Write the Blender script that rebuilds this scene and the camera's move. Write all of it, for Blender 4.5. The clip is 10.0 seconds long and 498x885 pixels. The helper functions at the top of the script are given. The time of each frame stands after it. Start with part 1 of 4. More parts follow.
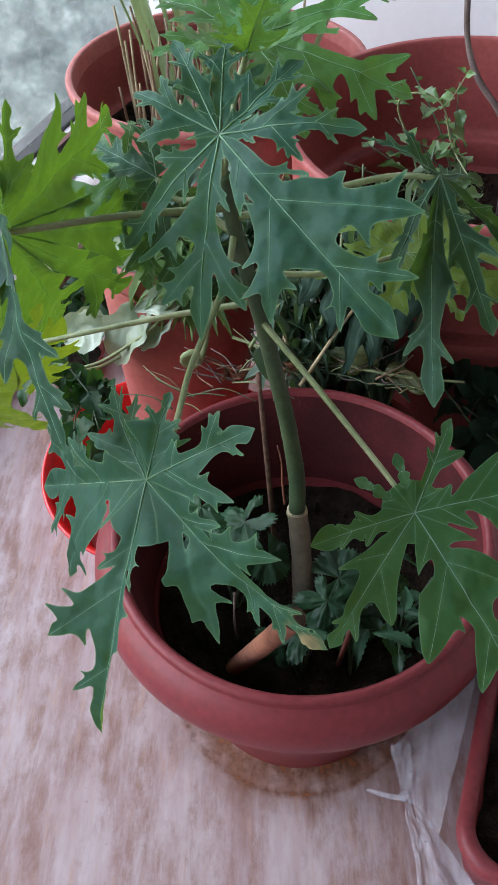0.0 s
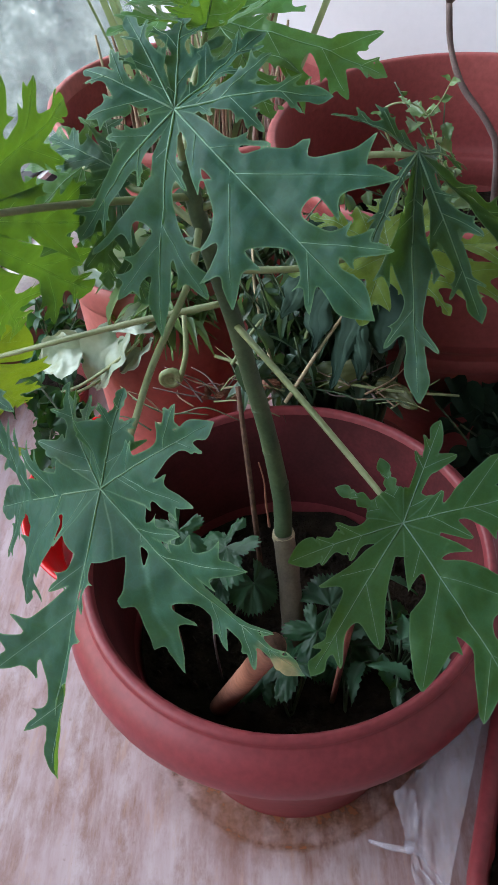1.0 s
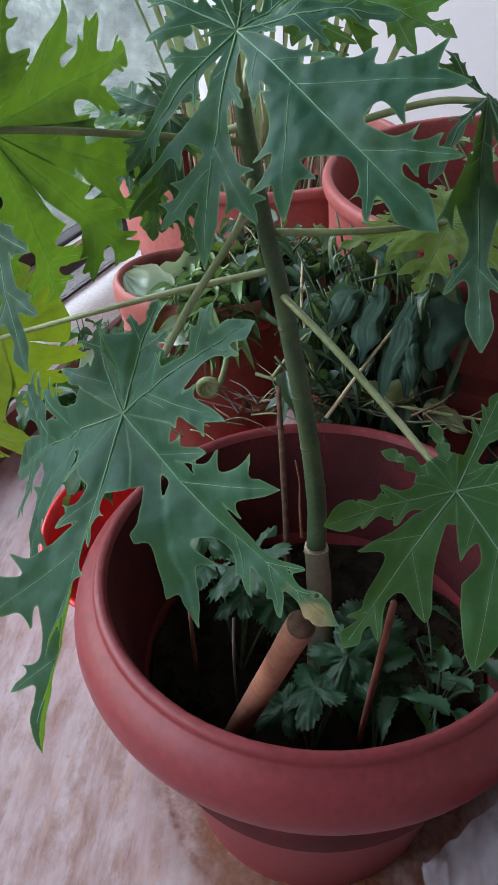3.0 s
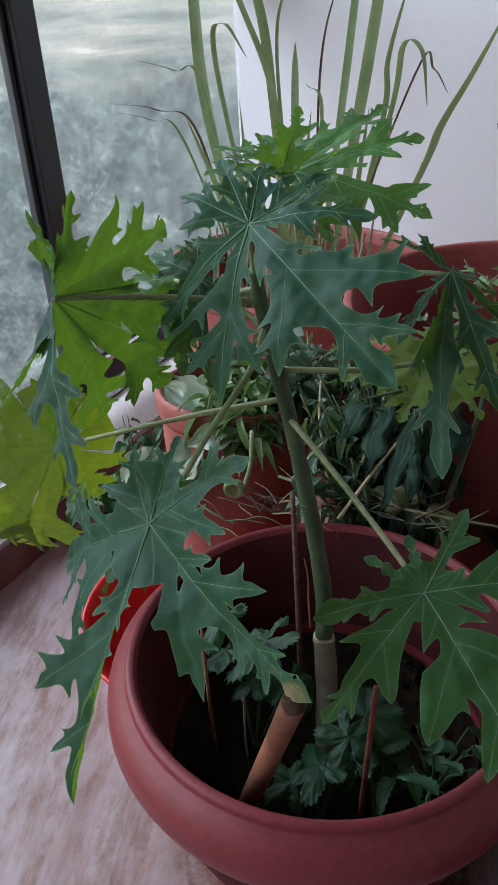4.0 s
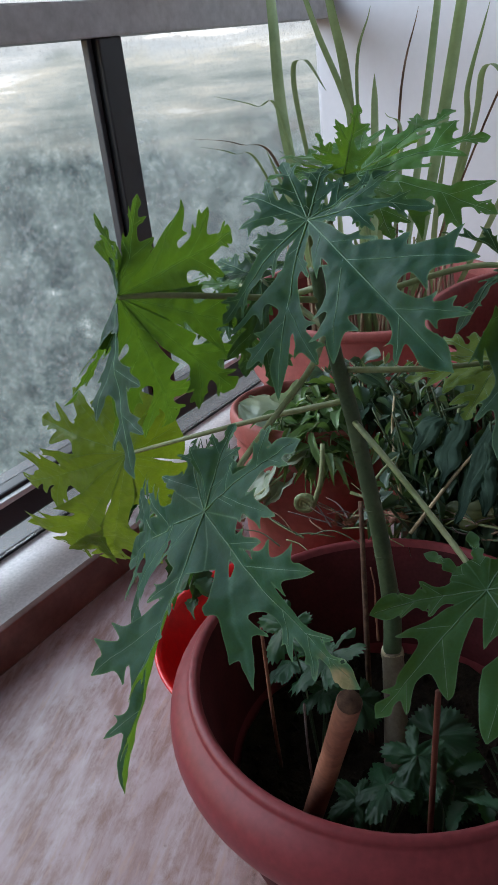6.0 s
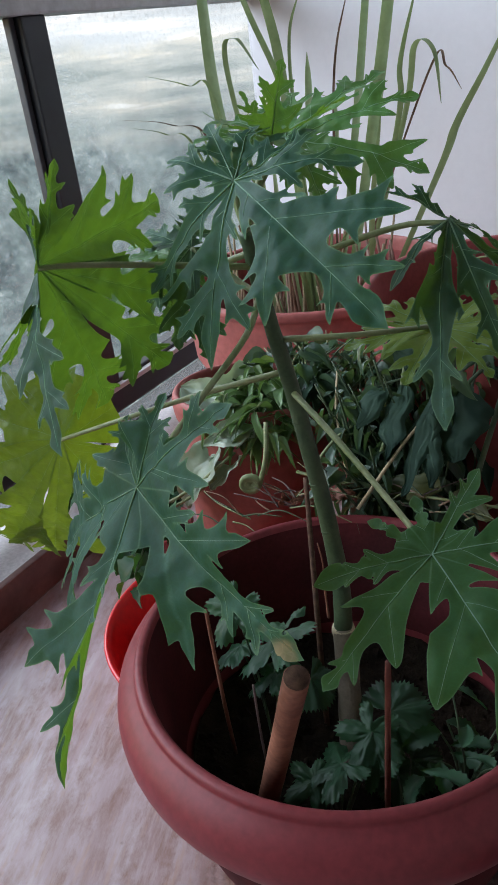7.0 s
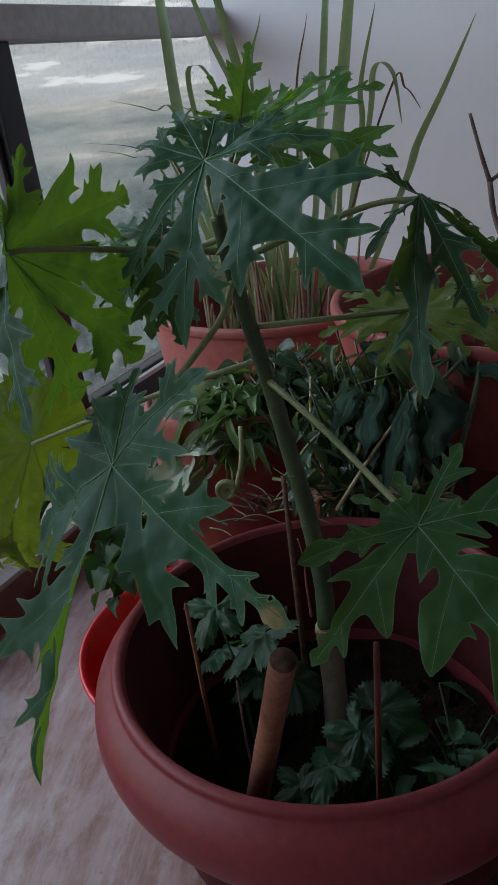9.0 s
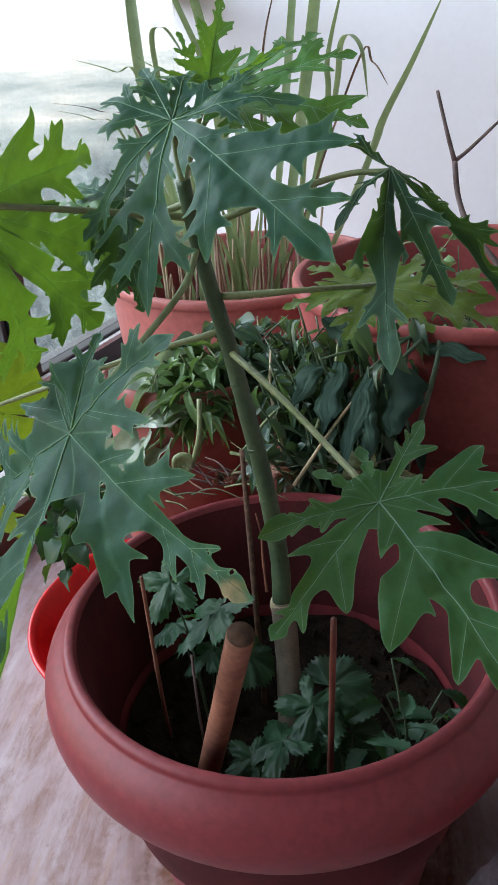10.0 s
####
→ **Job**: Copy the data word for word. Pictures do not go in the copy.

→ **Output**:
Write the Blender script that rebuilds this scene and the camera's move. Write all of it, for Blender 4.5. The clip is 10.0 seconds long and 498x885 pixels. The helper functions at the top of the script are given. The time of each frame stands after it. Start with part 1 of 4. More parts follow.
0.0 s
1.0 s
3.0 s
4.0 s
6.0 s
7.0 s
9.0 s
10.0 s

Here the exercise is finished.